Time Complexity
~350 words · 2 min read
How runtime grows with input
Big O notation describes how an algorithm's runtime grows as the input size n grows. Crucially, it does not measure exact milliseconds — it measures the rate of growth. A O(n) algorithm and a O(n²) algorithm might both finish in 1 ms on 10 elements, but on a million elements the gap is catastrophic.
The common classes, from fastest to slowest
- O(1) — constant. Array index, hash lookup. Runtime does not depend on n.
- O(log n) — logarithmic. Binary search. Each step halves the work.
- O(n) — linear. Single loop over the input.
- O(n log n) — linearithmic. Efficient sorts (merge, quick, heap).

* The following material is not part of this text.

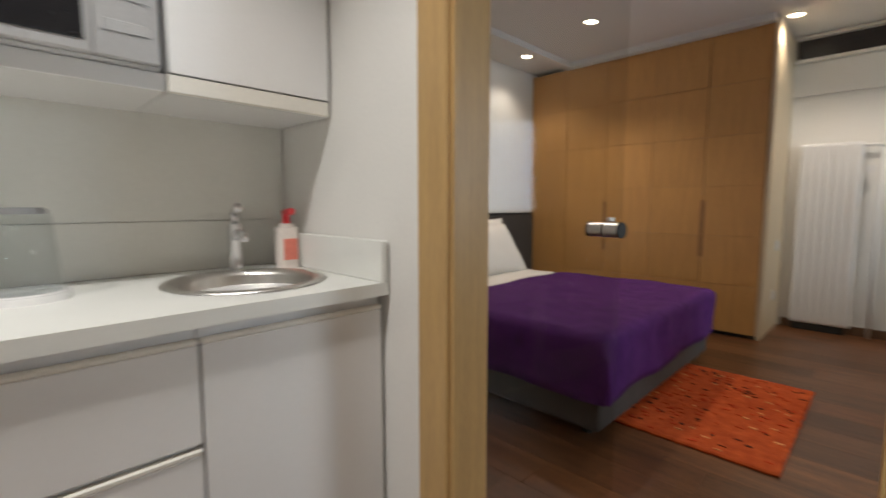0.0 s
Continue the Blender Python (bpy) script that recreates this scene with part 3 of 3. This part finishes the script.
# niche over the radiator
# thin box added in place of the shaded wall band below the vent
structure("niche_lintel", boxes((-0.925, 4.725, 2.0, 0.16, 4.757, 2.255)), WHITE_WALL, "shallow white box for the shaded wall band")
ac = thing("vent_unit", pose(0, 0, 0), "dark recessed ventilation panel with white rails under the ceiling", "vent")
part("backing", boxes((-0.90, 4.722, 2.27, 0.14, 4.757, 2.45)), mat("vent_dark", (0.035, 0.03, 0.03), 0.25), ac)
part("rail", boxes((-0.92, 4.66, 2.256, 0.15, 4.72, 2.282), bev=0.003), SATIN_WHITE, ac)
part("rail", boxes((-0.92, 4.66, 2.442, 0.15, 4.72, 2.465), bev=0.003), SATIN_WHITE, ac)
rad = thing("radiator", pose(0, 0, BF), "tall flat white panel radiator on the end wall", "radiator")
part("panel", boxes((-0.84, 4.69, 0.06, -0.45, 4.725, 1.53), bev=0.006, seg=2), GLOSS_WHITE, rad)
for i in range(7):
    part("rib", boxes((-0.833 + i * 0.054, 4.680, 0.075, -0.788 + i * 0.054, 4.689, 1.515), bev=0.003), GLOSS_WHITE, rad)
part("bracket", boxes((-0.80, 4.725, 0.3, -0.77, 4.758, 0.33), (-0.52, 4.725, 0.3, -0.49, 4.758, 0.33), (-0.80, 4.725, 1.3, -0.77, 4.758, 1.33), (-0.52, 4.725, 1.3, -0.49, 4.758, 1.33)), GLOSS_WHITE, rad)
part("feed_pipe", pipe([(-0.46, 4.705, 1.50), (-0.36, 4.705, 1.50), (-0.34, 4.71, 1.48), (-0.34, 4.71, 0.0)], 0.011), GLOSS_WHITE, rad, smooth=True)
part("valve", rods([((-0.345, 4.70, 1.50), (-0.345, 4.70, 1.60))], 0.014), GLOSS_WHITE, rad)
part("valve_knob", rods([((-0.41, 4.675, 1.32), (-0.41, 4.69, 1.32))], 0.03, 16), GLOSS_WHITE, rad)
# dark block put in as the shade between radiator and floor
part("shadow_foot", boxes((-0.82, 4.69, 0.0, -0.48, 4.72, 0.05)), DARK, rad)
for z in (0.74, 0.33):
    so = part("wall_socket", boxes((-0.922, 4.40, z, -0.912, 4.485, z + 0.085), bev=0.003), GLOSS_WHITE)
    tagged(so, "white plastic wall switch plate", "socket")
    part("rocker", boxes((-0.912, 4.415, z + 0.015, -0.907, 4.47, z + 0.07), bev=0.002), GLOSS_WHITE, so)

bed = thing("bed", pose(0, 0, BF), "double bed with a grey-brown upholstered base and headboard", "bed")
BX0, BX1, BY0, BY1 = -2.90, -1.10, 1.72, 3.32
part("base", boxes((BX0, BY0, 0.05, BX1, BY1, 0.27), bev=0.025, seg=3), BEDBASE, bed, smooth=False)
part("mattress", boxes((BX0, BY0 + 0.01, 0.27, BX1 - 0.01, BY1 - 0.01, 0.455), bev=0.05, seg=4), SHEET, bed, "white mattress")
part("headboard", boxes((-3.02, 1.55, 0.0, -2.905, 3.92, 0.96), bev=0.025, seg=3), BEDBASE, bed, "grey upholstered headboard")
part("piping", boxes((-2.935, 1.56, 0.955, -2.90, 3.91, 0.967), bev=0.004), DARK, bed)
for x in (BX0 + 0.1, BX1 - 0.1):
    for y in (BY0 + 0.1, BY1 - 0.1):
        part("leg", rods([((x, y, 0), (x, y, 0.05))], 0.025), DARK, bed)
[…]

- O(n²) — quadratic. Nested loops over the same input.
- O(2ⁿ) — exponential. Naïve Fibonacci, brute-force subsets. Becomes unusable around n=40.

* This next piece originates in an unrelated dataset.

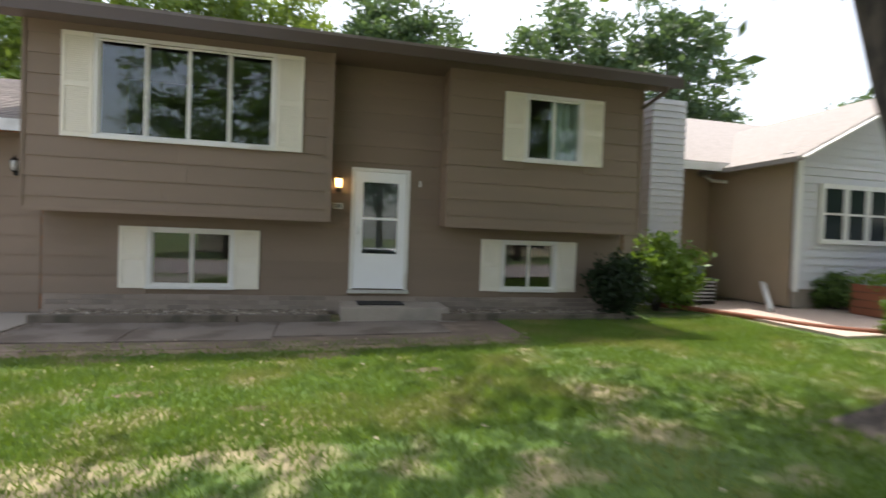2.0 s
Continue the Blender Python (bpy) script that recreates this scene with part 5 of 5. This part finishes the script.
# ---- lawn blades ----
def lawn(name, n, area, size, seed, keep):
    r = np.random.RandomState(seed)
    x, y = r.uniform(area[0], area[1], n), r.uniform(area[2], area[3], n)
    ok = np.array([keep(a, b) for a, b in zip(x, y)])
    x, y = x[ok], y[ok]
    n = len(x)
    z = np.array([land(a, b) for a, b in zip(x, y)]) - 0.022
    h = size * r.uniform(0.5, 1.4, n)
    a = r.uniform(0, math.tau, n)
    w = 0.0045 + 0.004 * r.rand(n)
    lean = r.normal(size=(n, 2)) * (0.45 * h)[:, None]
    v = np.empty((n, 3, 3))
    v[:, 0] = np.stack([x - w * np.cos(a), y - w * np.sin(a), z], 1)
    v[:, 1] = np.stack([x + w * np.cos(a), y + w * np.sin(a), z], 1)
    v[:, 2] = np.stack([x + lean[:, 0], y + lean[:, 1], z + h], 1)
    me = bpy.data.meshes.new(name)
    me.vertices.add(3 * n)
    me.vertices.foreach_set("co", v.ravel())
    me.loops.add(3 * n)
    me.loops.foreach_set("vertex_index", np.arange(3 * n))
    me.polygons.add(n)
    me.polygons.foreach_set("loop_start", np.arange(0, 3 * n, 3))
    me.update()
    me.materials.append(BLADE)
    return tagged(new(name, me), "green uneven mown grass with thin spots", "grass", kind="stuff")


BLADE = leaf_material("grass_blade", (0.105, 0.175, 0.030), 0.3, second=(0.24, 0.22, 0.08), amount=0.28, spots=0.8, own_vary=0.3)


def on_lawn(x, y):
    c, s = math.cos(STREET), math.sin(STREET)
    v = -(x - 13.5) * s + (y + 10.5) * c
    u = (x - 13.5) * c + (y + 10.5) * s
    if v < 0.64 and v > -0.64 or v < -2.98:
        return False
    if u > 11.4 or (x < 12.6 and y > -2.1) or x < 6.15:
        return False
    if x > 17.2 and y > -3.05:
        return False
    thin = noise.noise((x * 0.9, y * 0.9, 3.0)) + 0.35 * noise.noise((x * 3.1, y * 3.1, 9.0))
    for px, py, pa, pb in ((7.5, -2.75, 0.42, 0.16), (6.75, -3.7, 0.5, 0.22), (9.9, -2.75, 0.45, 0.2), (8.6, -2.35, 0.5, 0.1), (6.5, -2.5, 0.2, 0.3), (10.9, -3.6, 0.3, 0.12), (7.0, -4.8, 0.35, 0.15)):
        if ((x - px) / pa) ** 2 + ((y - py) / pb) ** 2 < 0.8 and random.random() < 0.4:
            return False
    if (y > -2.62 + 0.18 * noise.noise((x * 1.7, 0, 1)) and x < 12.4 or x < 6.42 + 0.15 * noise.noise((0, y * 1.7, 2))) and random.random() < 0.62:
        return False
    bare = 0.38 if y > -3.2 and x < 12 else 0.12
    return random.random() > bare + min(0.3, max(0.0, thin * 1.5 - 0.15))


lawn("grass", 150000, (6.1, 16.5, -10.4, -1.4), 0.055, 1, on_lawn)
lawn("grass", 70000, (13.0, 25.0, -12.6, -3.0), 0.06, 2, on_lawn)
lawn("grass", 60000, (6.1, 12.0, -5.2, -1.9), 0.05, 6, on_lawn)
lawn("grass", 60000, (9.0, 15.5, -11.0, -6.5), 0.05, 3, on_lawn)
lawn("grass", 22000, (11.0, 17.0, -3.0, -0.85), 0.06, 4, lambda x, y: x > 12.6)
rng = random.Random(9)
DRYLEAF = material("dry_leaf", (0.48, 0.42, 0.30), 0.8, vary=0.2)
for k in range(60):
    x, y = rng.uniform(6.3, 13), rng.uniform(-8.0, -2.0)
    t = thing("fallen_leaf", "pale dry fallen leaf on the lawn", "leaf", (x, y, land(x, y)), rng.uniform(0, 360))
    bm = bmesh.new()
    s = rng.uniform(0.012, 0.028)
    v = [bm.verts.new(p) for p in ((-s, 0, 0.02), (0, -s * 0.6, 0.04), (s, 0, 0.025), (0, s * 0.6, 0.035))]
    bm.faces.new((v[0], v[1], v[2]))
    bm.faces.new((v[0], v[2], v[3]))
    part("blade", bm, DRYLEAF, t)


def soil_patch(at, rx, ry, seed):
    """A flat worn place in the lawn with an uneven rim."""
    r = random.Random(seed)
    bm = bmesh.new()
    c = bm.verts.new((*at, land(*at) - 0.006 + 0.0003 * (seed % 20)))
    rim = []
    for k in range(70):
        a = k * math.tau / 70
        w = 0.75 + 0.3 * noise.noise((math.cos(a) * 1.7, math.sin(a) * 1.7, seed)) + r.uniform(-0.26, 0.2)
        x, y = at[0] + rx * w * math.cos(a), at[1] + ry * w * math.sin(a)
        rim.append(bm.verts.new((x, y, land(x, y) - 0.014 + 0.0003 * (seed % 20))))
    for k in range(70):
        bm.faces.new((c, rim[k], rim[(k + 1) % 70]))
    return structure("bare_patch", bm, PALESOIL, "bare pale sandy soil patch in the lawn", "soil")


PALESOIL = material("pale_dry_soil", (0.20, 0.155, 0.105), 0.95, vary=0.25, scale=5, fine=90, bump=0.7, second=(0.14, 0.105, 0.065), amount=0.32, spots=4)
for k, (x, y, a, b) in enumerate(((7.5, -2.75, 0.42, 0.16), (6.75, -3.7, 0.5, 0.22), (9.9, -2.75, 0.45, 0.2), (8.6, -2.35, 0.5, 0.1), (8.3, -3.9, 0.3, 0.12), (10.9, -3.6, 0.3, 0.12), (7.0, -4.8, 0.35, 0.15), (9.3, -4.4, 0.25, 0.1), (6.3, -5.2, 0.15, 0.7), (11.8, -2.5, 0.4, 0.12))):
    soil_patch((x, y), a, b, k + 1)
for k in range(9):     # worn strip along the walk
    soil_patch((6.5 + k * 0.7, -2.38), 0.6, 0.26, k + 30)
for k in range(6):     # worn strip along the driveway
    soil_patch((6.28, -2.6 - k * 0.75), 0.2, 0.6, k + 50)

Reading code to find Big O
The shape of your loops reveals the complexity:
for (int i = 0; i < n; i++) { ... } // O(n) — one pass
for (int i = 0; i < n; i++) // O(n²) — nested loops
for (int j = 0; j < n; j++) { ... }
while (n > 1) n /= 2; // O(log n) — halving
for (int i = 0; i < n; i++) // O(n + m) — sequential, not nested
...
for (int j = 0; j < m; j++) // → add the terms
...
Drop the constants and lower-order terms
Big O is asymptotic — it cares only about the dominant term as n → ∞:
3n + 5 → O(n) // drop the constant 3 and the +5
2n² + 100n → O(n²) // n² dominates as n grows
n + log n → O(n) // n dominates log n
Big O tells you which algorithm wins at scale. For small inputs, constants matter more — a O(n²) sort can beat a O(n log n) sort on arrays under ~20 elements. This is why real libraries switch to insertion sort for tiny partitions.
Why nested loops matter
Each nested loop multiplies the work. Two nested loops over n give n × n = n². Three give n³. But a loop followed by another (not nested) gives n + n = O(n) — you add, not multiply. Reading nesting depth is the fastest way to estimate complexity.